Subject Lead - Mrs K.McClue
At Priory Lane Community School, we are all scientists!
At Priory Lane Community School, we recognise the importance of science in every aspect of daily life, and as one of the core subjects, we give the teaching and learning of science the prominence it deserves. Through science learning, children are able to increase their knowledge and understanding of the world around them, whilst we also encourage their natural curiosity. Alongside this, our children also develop a range of skills through the process of scientific enquiry, such as questioning and explaining; which we believe are fundamental life-skills. We want the children of Priory Lane Community School to be the scientists of the future, and understand that is essential to increase their science capital at this critical stage of their lives.
The national curriculum aims to ensure that all pupils:
- develop scientific knowledge and conceptual understanding through the specific disciplines of biology, chemistry and physics
- develop understanding of the nature, processes and methods of science through different types of science enquiries that help them to answer scientific questions about the world around them
- are equipped with the scientific knowledge required to understand the uses and implications of science, today and for the future
- develop the essential scientific enquiry skills to deepen their scientific knowledge
At Priory Lane Community School, children have weekly science lessons throughout Key Stage 1 and 2. This ensures that children are able to build on learning from previous year groups, as well as making links between their learning within the unit of science being taught. Through these weekly lessons, children develop depth in their knowledge and a progression of skills. In EYFS, science is taught through developing the children’s understanding about the world around them. Their play and exploration forms the foundation of inspiring awe and wonder in the children of Priory Lane Community School.

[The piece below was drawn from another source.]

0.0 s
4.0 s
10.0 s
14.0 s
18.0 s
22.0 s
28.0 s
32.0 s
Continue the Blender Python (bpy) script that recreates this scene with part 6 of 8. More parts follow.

The science curriculum at Priory Lane Community School looks like:
- Science taught as the specific disciplines of biology, chemistry and physics
- The start of each science lesson is devoted to KPL, where children either recap scientific knowledge, recap previous learning which forms the foundation for teachers to build upon in their new unit of science, and links, where children are expected to make links between what they have already learned within that unit that is going to help them with their current learning
- A science display board in each classroom, including key scientific vocabulary, diagrams, photos and children’s ideas
- Children given regular opportunities to develop their enquiry skills when they explore, question, predict, plan, carry out investigations and observations, and then conclude their findings
- Children to identify which of the 5 types of scientific enquiry they are carrying out - comparative and fair test, observing over time, pattern seeking, identifying, classifying and grouping, and researching using secondary sources – by using the relevant sticker in their books
- Children using scientific equipment effectively
- Children presenting their findings and learning using scientific vocabulary, observations, scientific diagrams, tables, charts and graphs
- Teachers creating a positive attitude to science learning within their classrooms, reinforcing an expectation that all children are capable of achieving in science
- Effective modelling by teachers, through regular use of the teacher-led instruction approach as best practice, to ensure that children are able to achieve and that misconceptions are addressed within the teacher modelling
- Teachers using questioning to test children’s knowledge and skills, deepen understanding, and to regularly identify any children with gaps in learning
- Planned cross-curricular links to other curriculum subjects, such as data handling in maths, the use of electrical circuits in DT, keeping our bodies healthy in PSHE and through non-fiction writing in English
- Regular science events such as Science Week, Women in Science Day and taking part in the Edina Trust Bulb Project
- Support from STEM ambassadors to complement and broaden the curriculum, making links with the knowledge being taught in class
“Science is a way of thinking much more than it is a body of knowledge.” – Carl Sagan, astronomer, cosmologist, astrophysicist and astrobiologist.